- **Written instruction**
Please transcribe the listing below in full and word for word, without its pictures.

- **Material**
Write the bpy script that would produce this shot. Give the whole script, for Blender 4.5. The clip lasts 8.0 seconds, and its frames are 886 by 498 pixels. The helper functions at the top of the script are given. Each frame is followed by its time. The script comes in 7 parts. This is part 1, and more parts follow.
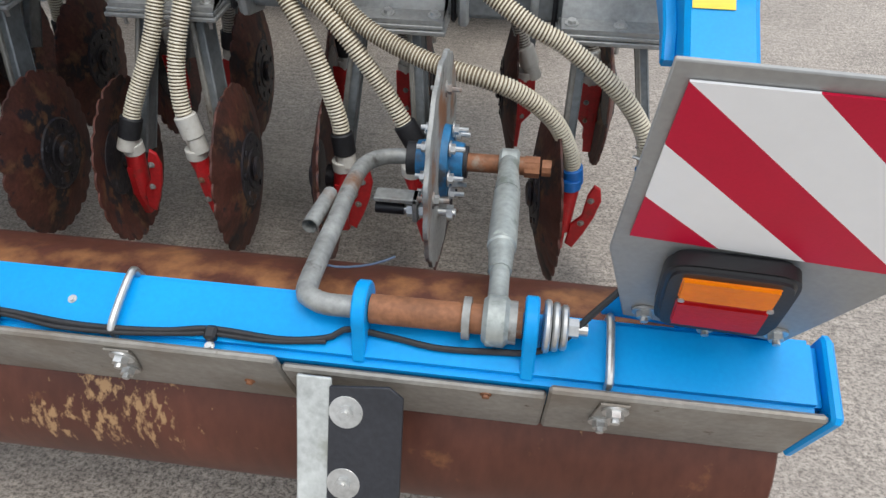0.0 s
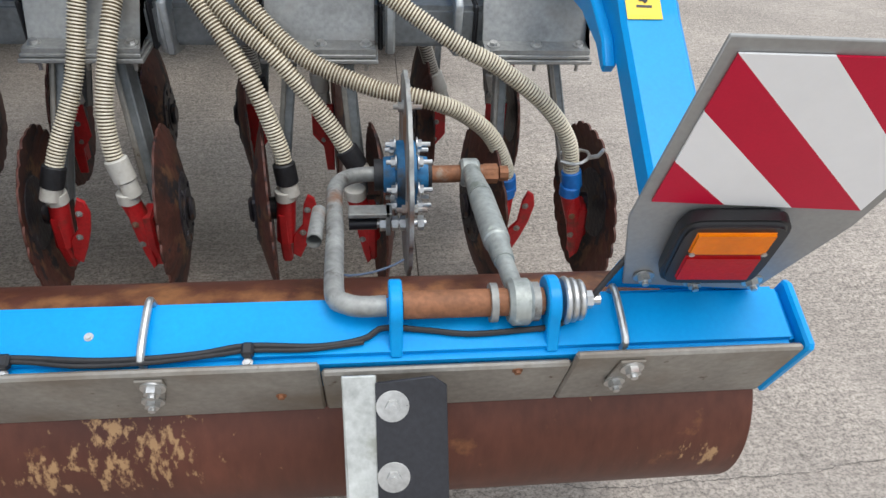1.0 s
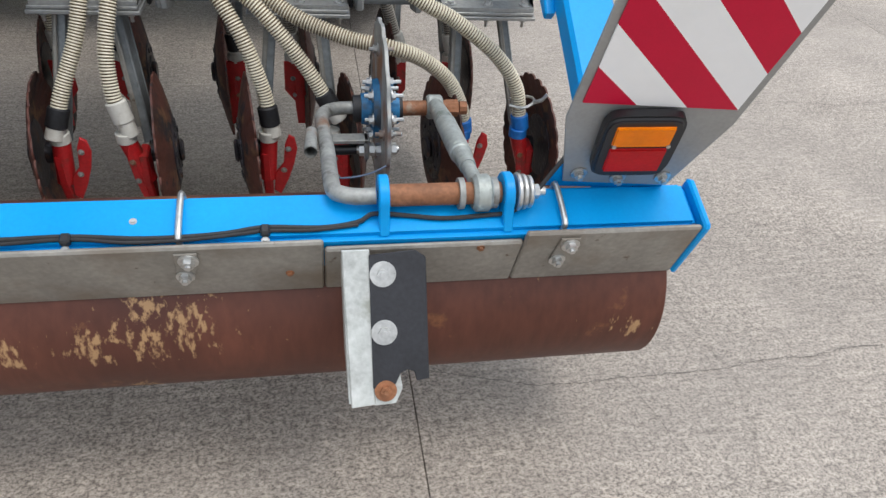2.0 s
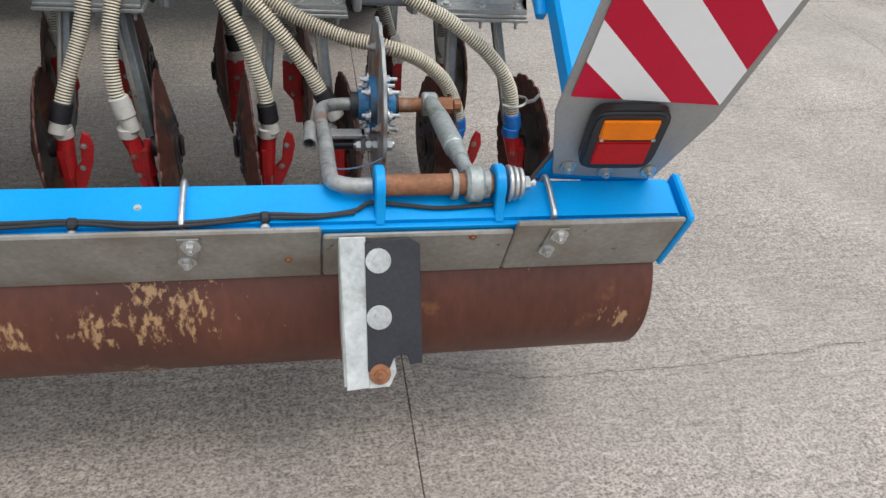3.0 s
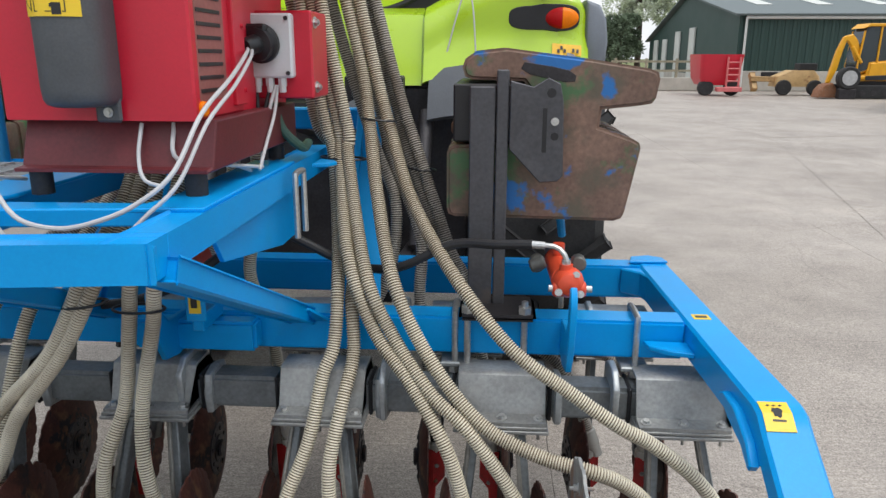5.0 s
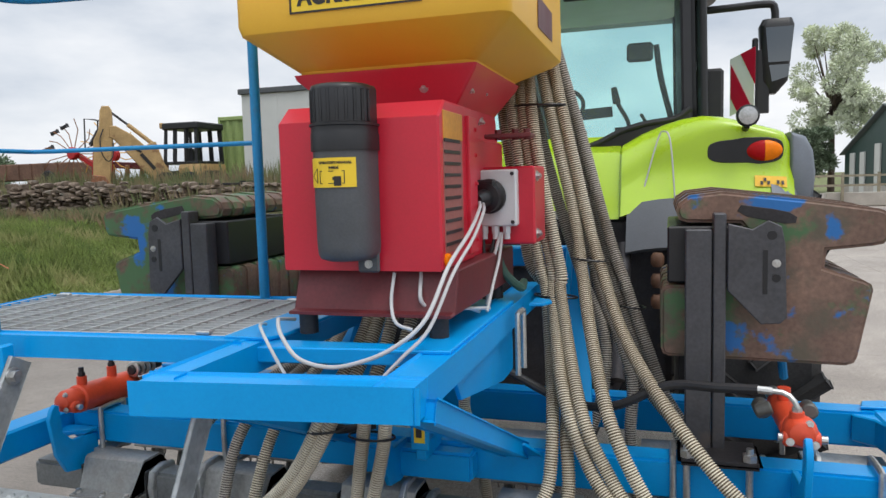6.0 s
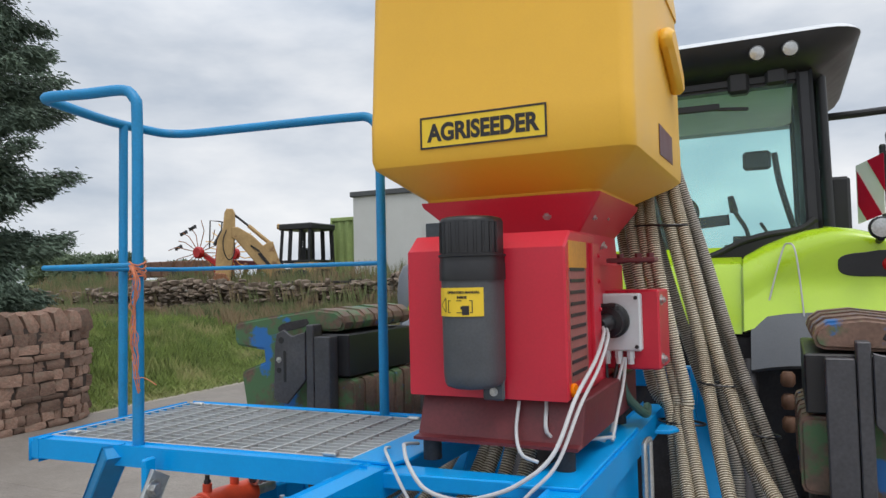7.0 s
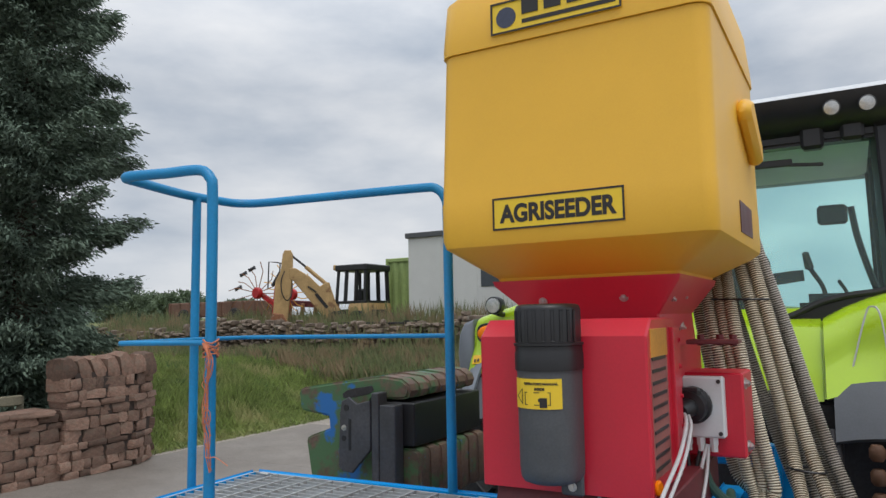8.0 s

- **Written reply**
Write the bpy script that would produce this shot. Give the whole script, for Blender 4.5. The clip lasts 8.0 seconds, and its frames are 886 by 498 pixels. The helper functions at the top of the script are given. Each frame is followed by its time. The script comes in 7 parts. This is part 1, and more parts follow.
0.0 s
1.0 s
2.0 s
3.0 s
5.0 s
6.0 s
7.0 s
8.0 s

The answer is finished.